Dans le transport maritime au profit de la défense, le coeur de métier est assuré, en particulier pour les opérations amphibies, par les navires de projection, les bâtiments de projection et de commandement (BPC) et les transports de chalands de débarquement (TCD). Les navires de transport ne sont pas considérés comme relevant du coeur de métier, et leur emploi exclut le fait qu'ils soient employés dans des opérations de vive force, en particulier en appui direct d'une opération amphibie.
Cela nous a conduits à ne pas choisir le pavillon français de premier rang, mais à spécifier le pavillon français du registre international (RIF), pour mettre malgré tout la marque française sur ces navires. Quand on sait qu'un navire RIF coûte 2 500 euros par jour de plus qu'un navire sous pavillon maltais, dans une période où on nous demande de « faire rentrer la bosse dans les entonnoirs », on comprend que chaque caractéristique militaire de ces navires a été pesée au regard du juste besoin opérationnel.
Le choix d'un pavillon RIF signifie, d'une part, que les officiers sont français et sont des employés directs de l'armateur, d'autre part, que les armateurs ont recours à des sociétés de manning, chargées de fournir les équipages d'exécution. Historiquement, nous n'avons jamais eu de cas de refus, même quand nous naviguions sous des pavillons autres que celui du RIF. Mais il faut savoir que si nous avions choisi, comme les Britanniques l'ont fait pour le programme équivalent, de pouvoir engager ces navires dans des opérations de force, nous n'aurions pas utilisé ce pavillon. Nous aurions accepté les surcoûts liés à la capacité opérationnelle.
Venons-en aux restrictions géographiques, liées au danger. Les limitations ne viennent pas de l'équipage, mais des assureurs. Dans le monde des assurances maritimes, le Joint war commitee décide des zones où l'on peut aller au tarif de droit commun, des zones où on peut aller à condition de payer des surprimes, et des zones dans lesquelles les assureurs refusent de prendre le risque.
Ainsi, dans le prix de base du loyer des navires, nous devons tenir compte de l'assurance « risque de guerre » classique. Lorsque nous allons dans des zones à surprimes, nous acceptons le remboursement des surprimes, qui sont payées tant aux assurances qu'à l'équipage, dans la mesure où il a accepté d'aller dans des zones plus dangereuses que les zones ordinaires. La situation est la même qu'avec Sodexo, qui nous fournit la nourriture en Afghanistan. Le cuisinier sur une base avancée ne coûte pas autant qu'à la Garenne-Bezons ! Enfin, au cas où les assurances refusent de prendre en charge la couverture du risque, l'État se substitue à l'assureur. Nous n'avions pas d'autre solution.

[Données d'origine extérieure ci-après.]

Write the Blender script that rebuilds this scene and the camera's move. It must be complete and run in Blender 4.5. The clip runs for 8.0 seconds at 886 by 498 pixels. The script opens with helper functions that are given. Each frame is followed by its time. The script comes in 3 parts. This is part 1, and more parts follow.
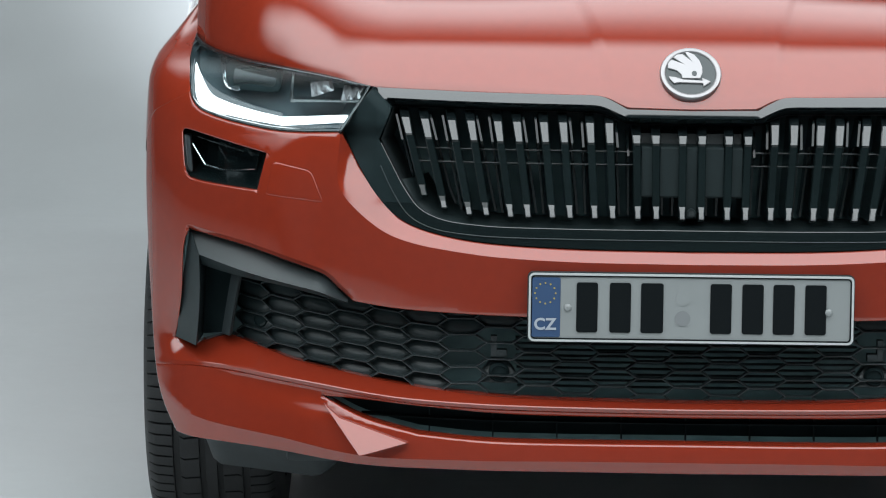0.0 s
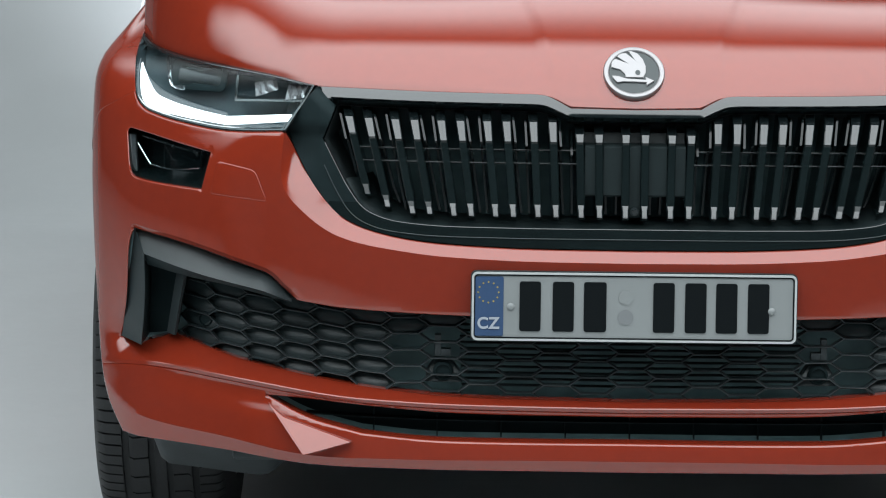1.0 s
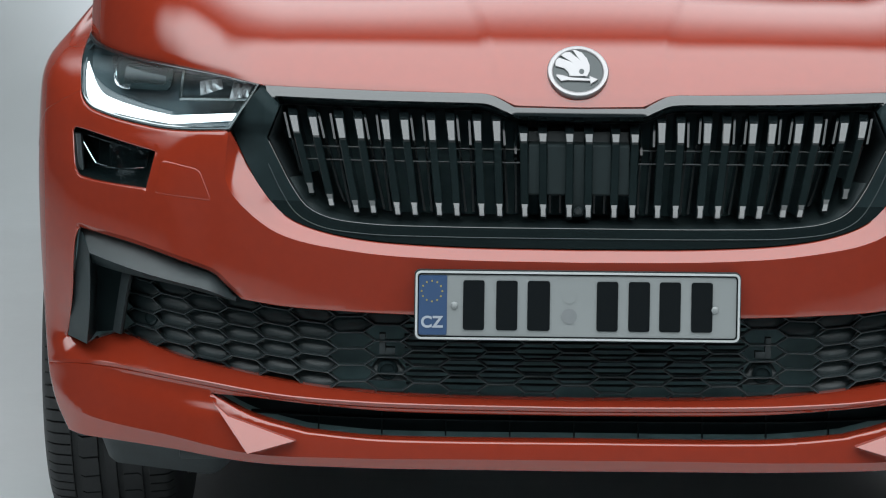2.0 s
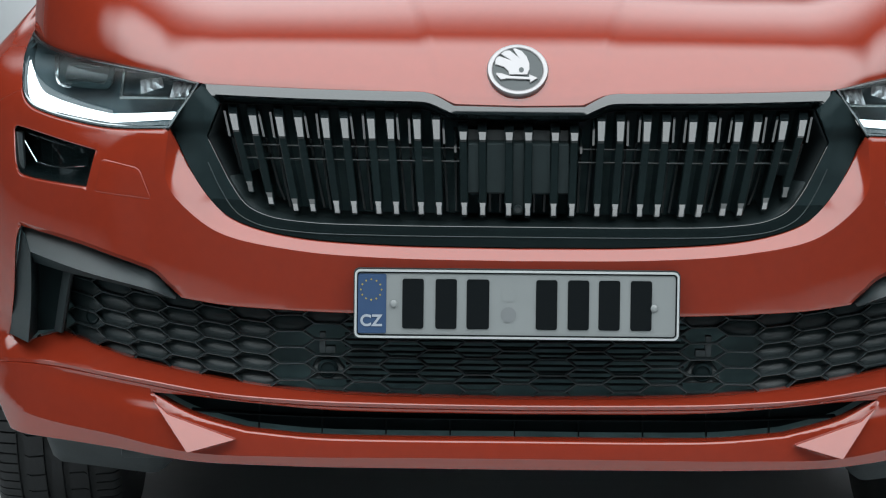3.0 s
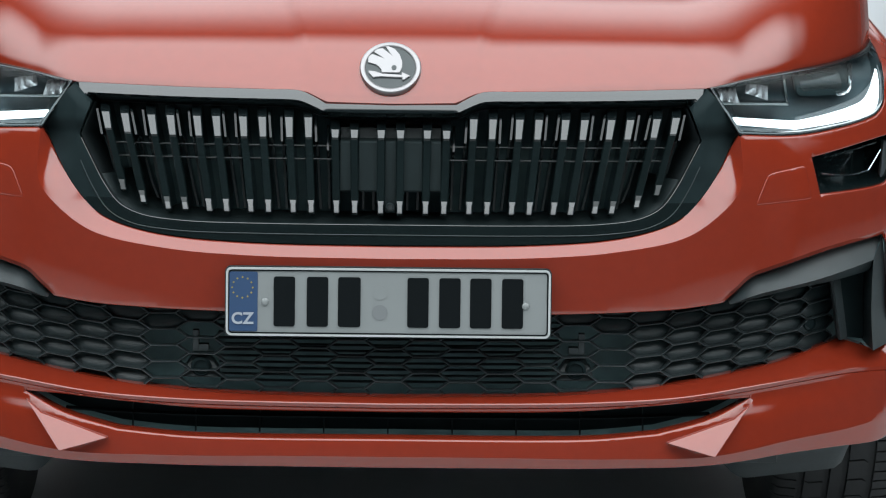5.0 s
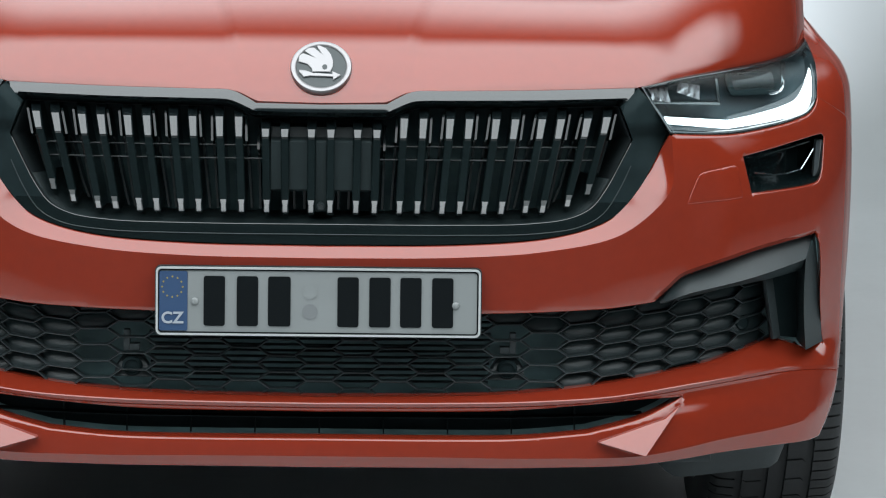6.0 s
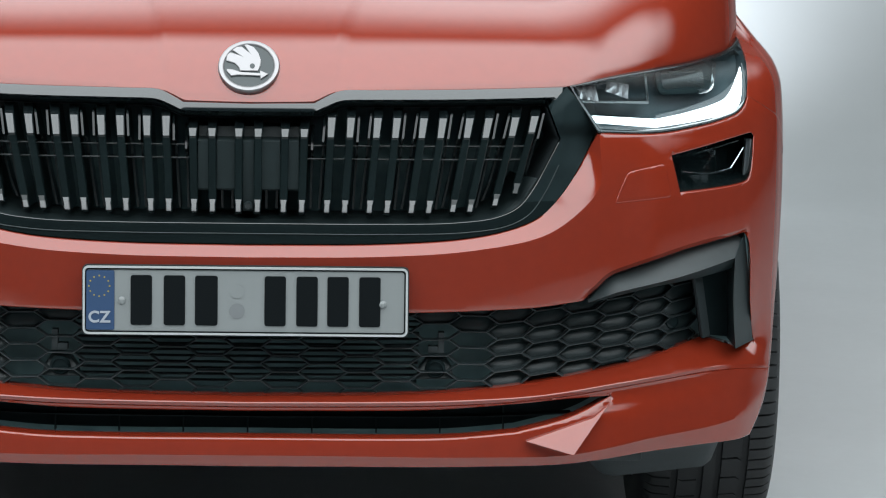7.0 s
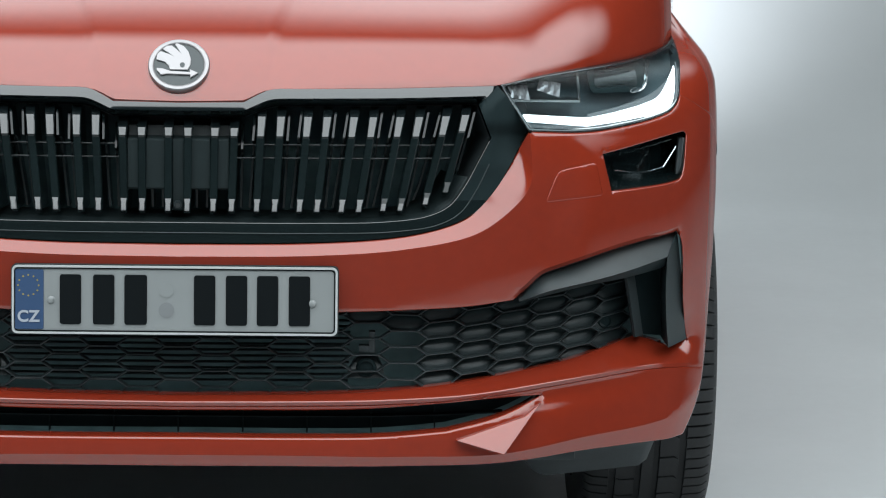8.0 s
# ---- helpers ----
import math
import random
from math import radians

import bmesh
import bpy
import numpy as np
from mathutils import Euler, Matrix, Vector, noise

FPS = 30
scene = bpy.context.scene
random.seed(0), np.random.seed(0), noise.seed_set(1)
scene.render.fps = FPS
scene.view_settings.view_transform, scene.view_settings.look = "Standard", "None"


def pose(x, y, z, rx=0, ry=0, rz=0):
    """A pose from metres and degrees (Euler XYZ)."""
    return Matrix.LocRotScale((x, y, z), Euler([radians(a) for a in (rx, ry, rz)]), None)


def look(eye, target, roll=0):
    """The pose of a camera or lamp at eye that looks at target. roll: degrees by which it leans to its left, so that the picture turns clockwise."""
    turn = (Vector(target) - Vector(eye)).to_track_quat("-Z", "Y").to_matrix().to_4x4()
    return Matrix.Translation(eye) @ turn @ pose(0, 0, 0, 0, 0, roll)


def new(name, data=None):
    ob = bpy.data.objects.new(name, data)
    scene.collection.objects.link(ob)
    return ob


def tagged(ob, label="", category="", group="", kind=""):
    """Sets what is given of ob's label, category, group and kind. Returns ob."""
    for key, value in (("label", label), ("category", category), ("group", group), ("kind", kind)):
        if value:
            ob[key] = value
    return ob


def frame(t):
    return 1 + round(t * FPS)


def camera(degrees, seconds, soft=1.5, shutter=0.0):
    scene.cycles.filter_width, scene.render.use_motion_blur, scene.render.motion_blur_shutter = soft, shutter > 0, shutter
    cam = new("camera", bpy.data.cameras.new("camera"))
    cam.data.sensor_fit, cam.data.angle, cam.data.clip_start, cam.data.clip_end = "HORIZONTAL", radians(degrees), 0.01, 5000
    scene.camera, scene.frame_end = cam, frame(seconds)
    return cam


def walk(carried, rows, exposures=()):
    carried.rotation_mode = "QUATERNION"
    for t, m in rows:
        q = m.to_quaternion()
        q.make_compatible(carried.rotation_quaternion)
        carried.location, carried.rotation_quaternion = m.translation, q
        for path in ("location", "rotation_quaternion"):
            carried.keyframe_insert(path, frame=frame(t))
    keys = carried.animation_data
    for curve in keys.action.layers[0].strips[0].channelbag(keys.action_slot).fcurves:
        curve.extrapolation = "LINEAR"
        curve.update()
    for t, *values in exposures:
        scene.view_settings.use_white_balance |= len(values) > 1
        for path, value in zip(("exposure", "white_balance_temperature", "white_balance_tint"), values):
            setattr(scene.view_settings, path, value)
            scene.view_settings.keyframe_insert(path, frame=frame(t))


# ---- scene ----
cam = camera(16.62, 8.0, soft=1.1)
# seconds, eye x, y, z, pitch, lean to the left, yaw
ROWS = [
    (0.0, -0.3861, -4.7952, 1.3787, -8.813, 0.713, 0.155),
    (0.5, -0.3475, -4.7972, 1.3791, -8.812, 0.705, 0.075),
    (1.0, -0.3084, -4.7978, 1.3788, -8.813, 0.697, -0.004),
    (1.5, -0.2705, -4.7999, 1.3788, -8.814, 0.690, -0.083),
    (3.0, -0.1481, -4.7999, 1.3788, -8.834, 0.670, -0.331),
    (3.5, -0.1044, -4.8004, 1.3793, -8.842, 0.680, -0.418),
    (4.0, -0.0598, -4.8022, 1.3805, -8.850, 0.692, -0.505),
    (5.5, 0.0756, -4.8005, 1.3804, -8.870, 0.742, -0.771),
    (6.0, 0.1256, -4.8010, 1.3811, -8.872, 0.743, -0.860),
    (6.5, 0.1750, -4.8026, 1.3817, -8.873, 0.742, -0.947),
    (7.0, 0.2276, -4.8026, 1.3812, -8.874, 0.739, -1.036),
    (7.5, 0.2773, -4.8011, 1.3810, -8.876, 0.737, -1.122),
    (8.0, 0.3257, -4.7995, 1.3805, -8.877, 0.734, -1.209),
]
walk(cam, [(t, pose(x, y, z, 0, 0, yaw) @ pose(0, 0, 0, 90 + pitch, 0, 0) @ pose(0, 0, 0, 0, 0, lean_)) for t, x, y, z, pitch, lean_, yaw in ROWS],
     [(0.0, 0.0), (8.0, 0.0)])

# ---- light: a studio with one big softbox over the nose, and lamps on the sweep behind the car ----
world = bpy.data.worlds.new("studio")
world.use_nodes = True
world.node_tree.nodes["Background"].inputs[0].default_value = (0.75, 0.85, 1.0, 1)
world.node_tree.nodes["Background"].inputs[1].default_value = 0.05
scene.world = world


def area(name, eye, target, sx, sy, watts, colour, fade_x, fade_y):
    """A softbox: a broad lamp whose cloth grows dimmer towards its rim."""
    la = bpy.data.lights.new(name, "AREA")
    la.shape, la.size, la.size_y, la.energy, la.color = "RECTANGLE", sx, sy, watts, colour
    la.use_nodes = True
    nt = la.node_tree
    em = next(n for n in nt.nodes if n.type == "EMISSION")
    geo, sep, mul = nt.nodes.new("ShaderNodeNewGeometry"), nt.nodes.new("ShaderNodeSeparateXYZ"), nt.nodes.new("ShaderNodeMath")
    mul.operation = "MULTIPLY"
    nt.links.new(geo.outputs["Parametric"], sep.inputs[0])
    for k, (axis, fade) in enumerate((("X", fade_x), ("Y", fade_y))):
        off, ab, rng = (nt.nodes.new(t) for t in ("ShaderNodeMath", "ShaderNodeMath", "ShaderNodeMapRange"))
        off.operation, ab.operation = "SUBTRACT", "ABSOLUTE"
        off.inputs[1].default_value = 0.5
        rng.interpolation_type = "SMOOTHSTEP"
        rng.inputs["From Min"].default_value, rng.inputs["From Max"].default_value = 0.5 - fade, 0.5
        rng.inputs["To Min"].default_value, rng.inputs["To Max"].default_value = 1.0, 0.0
        nt.links.new(sep.outputs[axis], off.inputs[0])
        nt.links.new(off.outputs[0], ab.inputs[0])
        nt.links.new(ab.outputs[0], rng.inputs["Value"])
        nt.links.new(rng.outputs["Result"], mul.inputs[k])
    nt.links.new(mul.outputs[0], em.inputs["Strength"])
    ob = new(name, la)
    ob.matrix_world = look(eye, target)
    return ob


COOL = (0.90, 0.97, 1.0)
area("softbox_lamp_front", (0, -1.78, 3.6), (0, -1.78, 0), 15.0, 4.75, 860, COOL, 0.26, 0.12)
area("softbox_lamp_rear", (0, 3.9, 5.2), (0, 3.9, 0), 10.0, 7.3, 600, COOL, 0.35, 0.42)
spot = bpy.data.lights.new("backdrop_lamp", "SPOT")
spot.energy, spot.spot_size, spot.spot_blend, spot.shadow_soft_size, spot.color = 680, radians(94), 0.7, 0.25, (0.88, 0.93, 1.0)
new("backdrop_lamp", spot).matrix_world = look((0.15, 4.7, 1.3), (0.15, 7.1, 0.45))

# ---- materials ----
def material(name, base, rough=0.5, metal=0.0, coat=0.0, grain=0.0, scale=60.0, bump=0.0, spec=0.5, stain=0.0):
    m = bpy.data.materials.new(name)
    m.use_nodes = True
    nt = m.node_tree
    p = nt.nodes["Principled BSDF"]
    p.inputs["Base Color"].default_value = (*base, 1)
    p.inputs["Roughness"].default_value = rough
    p.inputs["Metallic"].default_value = metal
    p.inputs["Coat Weight"].default_value = coat
    p.inputs["Coat Roughness"].default_value = 0.05
    p.inputs["Coat IOR"].default_value = 1.75
    p.inputs["Specular IOR Level"].default_value = spec
    if grain or bump or stain:
        tc = nt.nodes.new("ShaderNodeTexCoord")
        no = nt.nodes.new("ShaderNodeTexNoise")
        no.inputs["Scale"].default_value, no.inputs["Detail"].default_value = scale, 4
        nt.links.new(tc.outputs["Object"], no.inputs["Vector"])
        big = nt.nodes.new("ShaderNodeTexNoise")
        big.inputs["Scale"].default_value, big.inputs["Detail"].default_value = scale * 0.06, 3
        nt.links.new(tc.outputs["Object"], big.inputs["Vector"])
        if grain or stain:
            r = nt.nodes.new("ShaderNodeMapRange")
            r.inputs["To Min"].default_value, r.inputs["To Max"].default_value = max(rough - grain, 0), rough + grain
            nt.links.new(no.outputs["Fac"], r.inputs["Value"])
            nt.links.new(r.outputs["Result"], p.inputs["Roughness"])
            hs = nt.nodes.new("ShaderNodeHueSaturation")
            hs.inputs["Color"].default_value = (*base, 1)
            v = nt.nodes.new("ShaderNodeMapRange")
            v.inputs["From Min"].default_value, v.inputs["From Max"].default_value = 0.3, 0.7
            v.inputs["To Min"].default_value, v.inputs["To Max"].default_value = 1 - stain, 1 + stain
            nt.links.new(big.outputs["Fac"], v.inputs["Value"])
            nt.links.new(v.outputs["Result"], hs.inputs["Value"])
            nt.links.new(hs.outputs["Color"], p.inputs["Base Color"])
        if bump:
            b = nt.nodes.new("ShaderNodeBump")
            b.inputs["Strength"].default_value, b.inputs["Distance"].default_value = bump, 0.001
            nt.links.new(no.outputs["Fac"], b.inputs["Height"])
            nt.links.new(b.outputs["Normal"], p.inputs["Normal"])
    return m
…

Évidemment, nous acceptons le droit de retrait et le droit de grève, parce que l'on travaille dans un milieu civil et qu'on ne peut pas s'affranchir de ses règles. Ces risques sont inévitables. Simplement, nous essayons de les gérer au mieux. Et une fois sur cent ou sur mille, nous devrons traiter le problème sur un mode exceptionnel.
Le sujet nous a bien occupés, avant que l'on aboutisse à ce consensus. Il se trouve que la substitution des assureurs existe dans un programme OTAN, qui date des années 70.